A deputada Alice Portugal (PCdoB) argumentou que é preciso uma reforma na taxação de impostos, e disse que a PEC seria o equivalente à privatização das universidades públicas. “Nós precisamos especializar a tributação no país, taxar as grandes fortunas. Mas não é privatizando a universidade que você a fará melhor. Porque senão a maioria das escolas privadas seriam maravilhosas, teriam esporte, teria pesquisa, e não é a realidade das instituições privadas no Brasil.”

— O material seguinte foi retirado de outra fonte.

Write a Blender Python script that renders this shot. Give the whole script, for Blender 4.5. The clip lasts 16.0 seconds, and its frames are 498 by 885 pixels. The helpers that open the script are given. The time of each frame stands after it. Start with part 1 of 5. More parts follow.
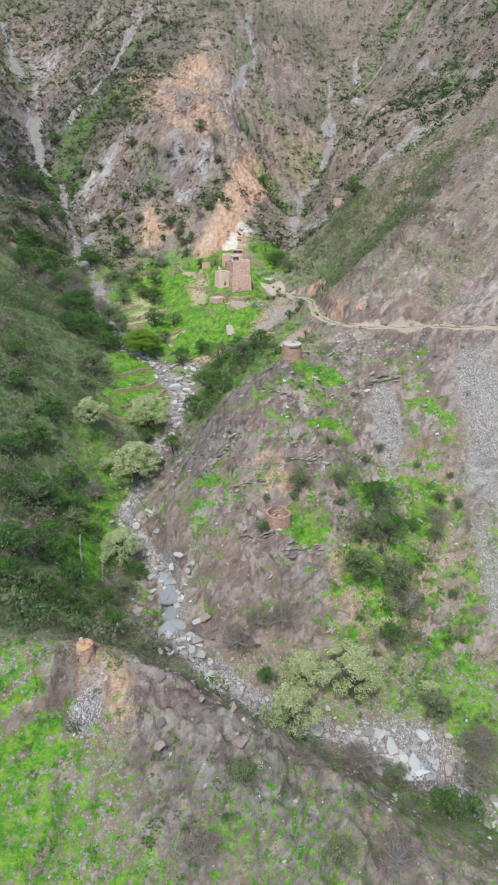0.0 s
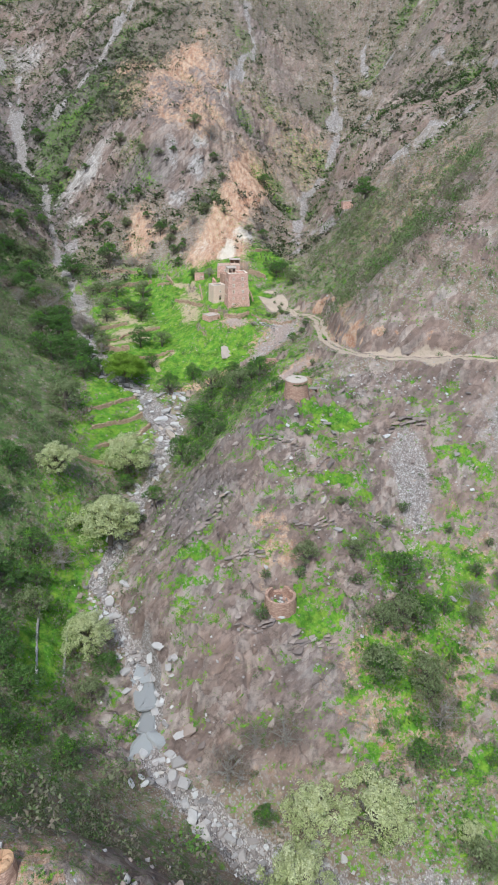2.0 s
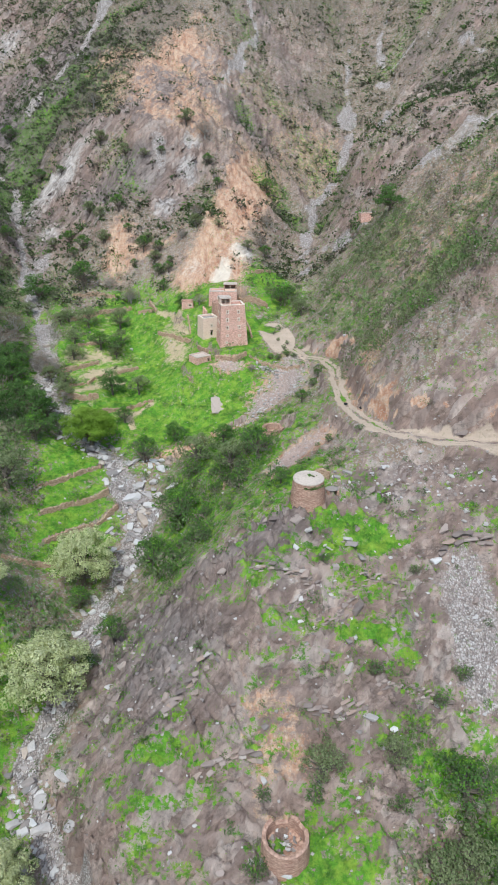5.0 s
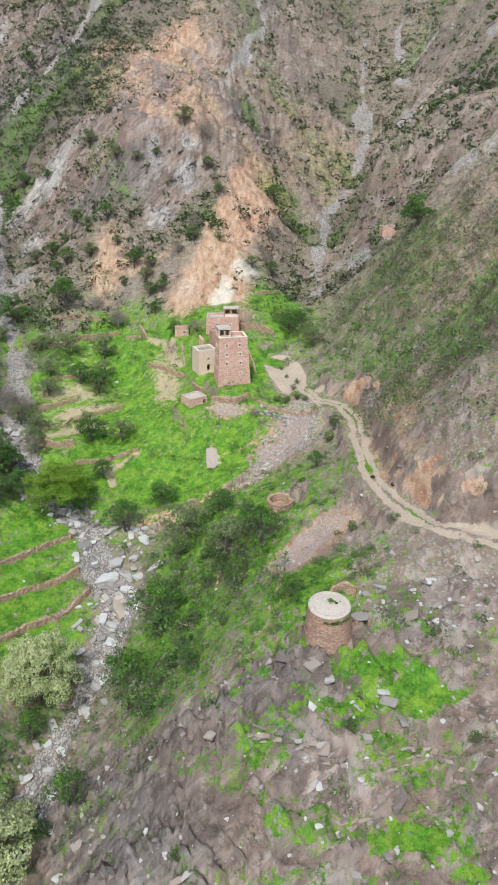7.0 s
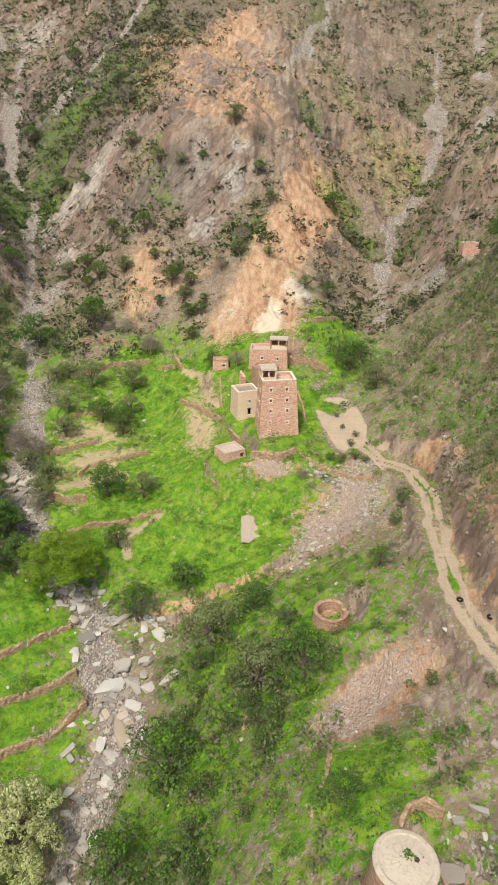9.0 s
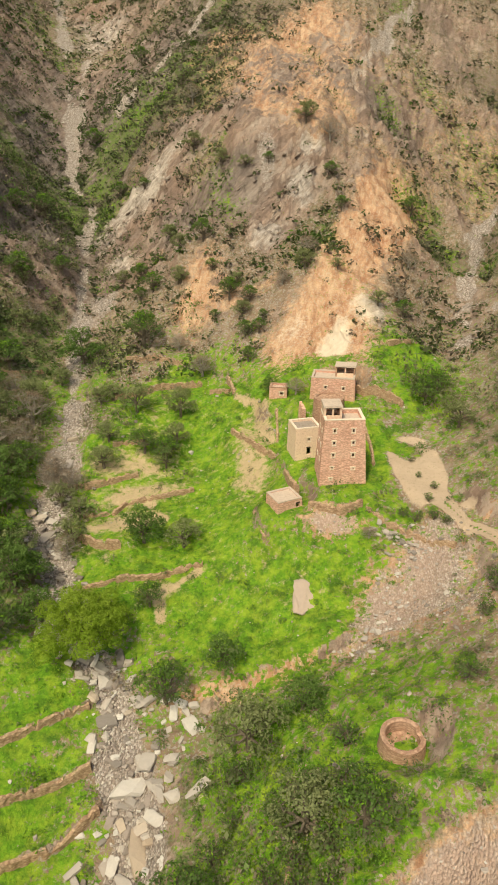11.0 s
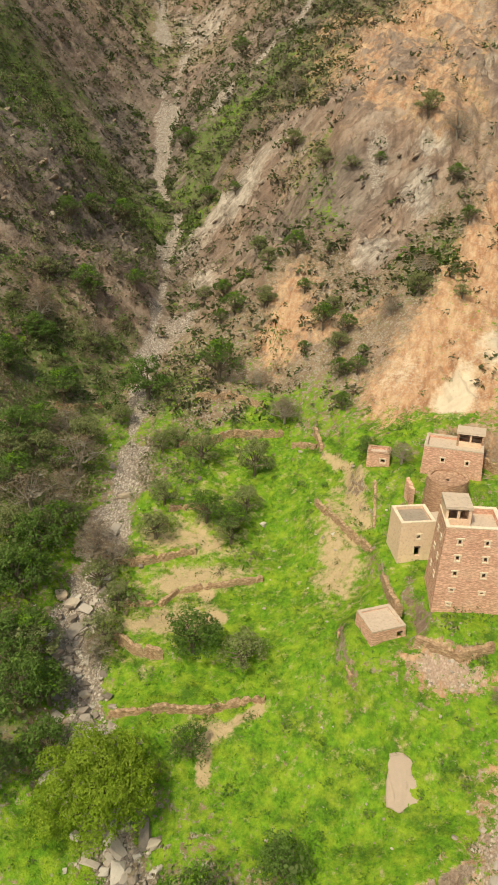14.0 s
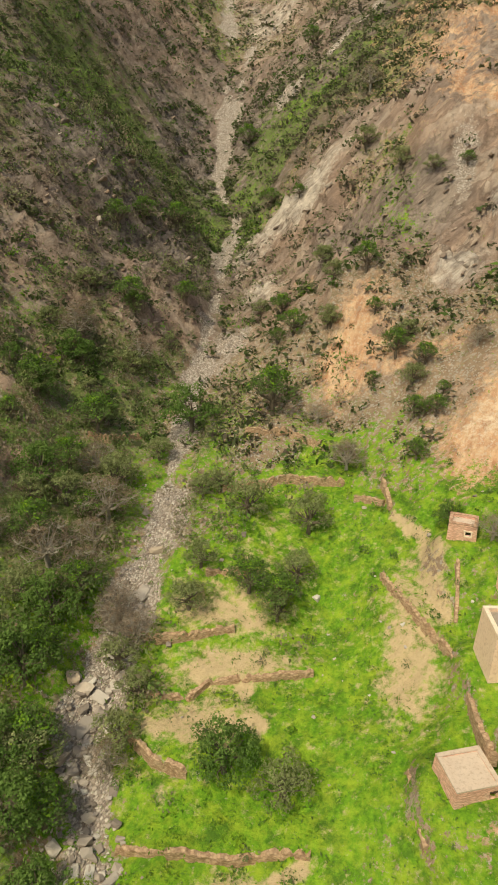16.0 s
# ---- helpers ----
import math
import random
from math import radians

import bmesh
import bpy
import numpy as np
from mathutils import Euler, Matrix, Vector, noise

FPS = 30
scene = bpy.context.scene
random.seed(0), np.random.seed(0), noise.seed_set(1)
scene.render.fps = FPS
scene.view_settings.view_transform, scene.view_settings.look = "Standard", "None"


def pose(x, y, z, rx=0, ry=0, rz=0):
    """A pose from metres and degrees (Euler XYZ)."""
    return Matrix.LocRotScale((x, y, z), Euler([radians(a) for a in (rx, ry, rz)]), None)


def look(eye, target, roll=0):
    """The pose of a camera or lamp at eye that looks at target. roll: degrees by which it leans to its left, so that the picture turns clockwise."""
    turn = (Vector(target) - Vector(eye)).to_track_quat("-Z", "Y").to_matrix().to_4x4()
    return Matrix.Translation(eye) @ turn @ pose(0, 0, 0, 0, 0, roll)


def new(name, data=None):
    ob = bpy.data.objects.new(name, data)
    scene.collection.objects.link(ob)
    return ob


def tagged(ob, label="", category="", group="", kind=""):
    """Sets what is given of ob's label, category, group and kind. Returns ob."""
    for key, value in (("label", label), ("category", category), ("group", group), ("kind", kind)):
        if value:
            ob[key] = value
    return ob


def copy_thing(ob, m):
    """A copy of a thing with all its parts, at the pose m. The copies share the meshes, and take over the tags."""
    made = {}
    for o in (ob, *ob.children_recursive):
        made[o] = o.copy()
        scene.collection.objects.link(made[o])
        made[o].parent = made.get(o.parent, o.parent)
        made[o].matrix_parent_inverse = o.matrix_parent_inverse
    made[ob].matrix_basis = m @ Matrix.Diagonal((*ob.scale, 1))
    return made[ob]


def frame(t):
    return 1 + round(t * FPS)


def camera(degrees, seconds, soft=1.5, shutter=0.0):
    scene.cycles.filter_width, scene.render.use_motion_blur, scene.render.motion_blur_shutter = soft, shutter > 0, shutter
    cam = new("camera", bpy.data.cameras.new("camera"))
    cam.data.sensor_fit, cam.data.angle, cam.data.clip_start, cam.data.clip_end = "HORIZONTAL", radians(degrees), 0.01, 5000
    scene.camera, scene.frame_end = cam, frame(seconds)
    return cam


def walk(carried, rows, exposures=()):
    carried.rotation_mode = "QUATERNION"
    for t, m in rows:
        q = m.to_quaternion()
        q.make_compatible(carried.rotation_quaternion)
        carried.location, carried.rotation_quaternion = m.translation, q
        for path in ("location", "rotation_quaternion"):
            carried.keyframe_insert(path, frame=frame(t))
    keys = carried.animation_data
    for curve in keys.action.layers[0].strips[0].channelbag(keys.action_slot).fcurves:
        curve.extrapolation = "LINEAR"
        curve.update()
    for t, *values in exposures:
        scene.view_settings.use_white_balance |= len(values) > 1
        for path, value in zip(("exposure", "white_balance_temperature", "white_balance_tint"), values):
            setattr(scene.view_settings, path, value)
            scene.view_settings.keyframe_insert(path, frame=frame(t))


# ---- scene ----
cam = camera(43.0, 16.0, 1.8)
# seconds, place, turn (Euler XYZ): a level flight up the valley that slowly turns to the left
ROWS = [
    (0.0, 0.00, 0.00, 135.00, 65.30, 0.00, -0.01),
    (0.5, 0.50, 9.20, 135.03, 65.25, 0.11, 0.00),
    (1.0, 0.88, 18.34, 135.00, 65.20, 0.15, 0.12),
    (1.5, 1.33, 27.63, 134.95, 65.16, 0.18, 0.15),
    (2.0, 1.71, 36.79, 135.02, 65.10, 0.20, 0.14),
    (2.5, 2.18, 45.98, 135.13, 65.05, 0.21, 0.16),
    (3.0, 2.65, 55.25, 135.18, 65.02, 0.26, 0.19),
    (3.5, 3.11, 64.45, 135.22, 65.01, 0.30, 0.20),
    (4.0, 3.55, 73.66, 135.36, 65.00, 0.29, 0.21),
    (6.5, 3.76, 117.93, 136.49, 64.99, -0.02, 1.05),
    (7.0, 4.02, 126.98, 136.54, 65.03, 0.00, 1.10),
    (7.5, 4.15, 135.86, 136.53, 65.08, 0.02, 1.52),
    (8.0, 4.29, 144.48, 136.56, 65.12, 0.08, 2.40),
    (8.5, 4.01, 152.99, 136.67, 65.16, 0.04, 4.16),
    (11.0, 1.70, 182.45, 135.80, 65.51, 0.50, 11.77),
    (11.5, 0.66, 188.06, 135.77, 65.54, 0.48, 13.30),
    (12.0, -0.49, 193.65, 135.79, 65.56, 0.46, 14.67),
    (12.5, -1.75, 199.40, 135.64, 65.63, 0.45, 16.07),
    (13.0, -3.17, 205.04, 135.53, 65.68, 0.47, 17.47),
    (13.5, -4.70, 210.60, 135.50, 65.72, 0.51, 18.87),
    (14.0, -6.46, 216.08, 135.48, 65.74, 0.53, 20.29),
    (14.5, -8.32, 221.49, 135.50, 65.75, 0.53, 21.72),
    (15.0, -10.27, 226.80, 135.63, 65.73, 0.54, 23.15),
    (15.5, -12.32, 232.07, 135.77, 65.69, 0.59, 24.55),
    (16.0, -14.31, 237.36, 135.89, 65.67, 0.67, 25.82),
]
EXPOSURES = [(0.0, -0.12, 5250, -1), (4.0, -0.10, 5250, 1), (6.5, -0.08, 5350, -2), (8.5, -0.08, 6250, -1), (11.0, -0.10, 8000, -2), (13.5, -0.13, 8250, -3), (16.0, -0.15, 8200, -4)]
walk(cam, [(t, pose(x, y, z, rx, ry, rz)) for t, x, y, z, rx, ry, rz in ROWS], EXPOSURES)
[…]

Alunos no campus da Universidade de São Paulo
Em 2021, a Universidade de São Paulo (USP) atingiu a marca de 50% de alunos oriundos de escolas públicas (Cecília Bastos/USP Imagem/Reprodução)

Orlando Silva (PCdoB) disse que a proposta parece não ser uma iniciativa isolada, referindo-se ao documento divulgado na última semana que relata as intenções de privatizar o SUS (Sistema Único de Saúde). “Parece-me que essa proposta foi buscada nas catacumbas da ditadura militar. Na época dos acordos MEC/Usaid sobre a privatização da universidade pública.”

A UNE (União Nacional dos Estudantes) escreveu em nota que tal proposta é “a porta de entrada para o fim da universidade pública e gratuita”. O órgão defende que “o direito à uma educação pública, gratuita e de qualidade é inalienável”, e que as instituições federais de ensino superior são responsáveis por “mais de 95% da pesquisa, ciência, inovação e tecnologia” produzidas no país.

Nas redes sociais, a PEC também causou discussões. “O que estamos presenciando não é uma crise, mas sim um projeto de desmonte!”, disse uma estudante. A cantora e vencedora do Big Brother Brasil 21, Juliette, defendeu a gratuita do ensino superior: “sou filha do ensino público e sei o quanto isso mudou a minha história”.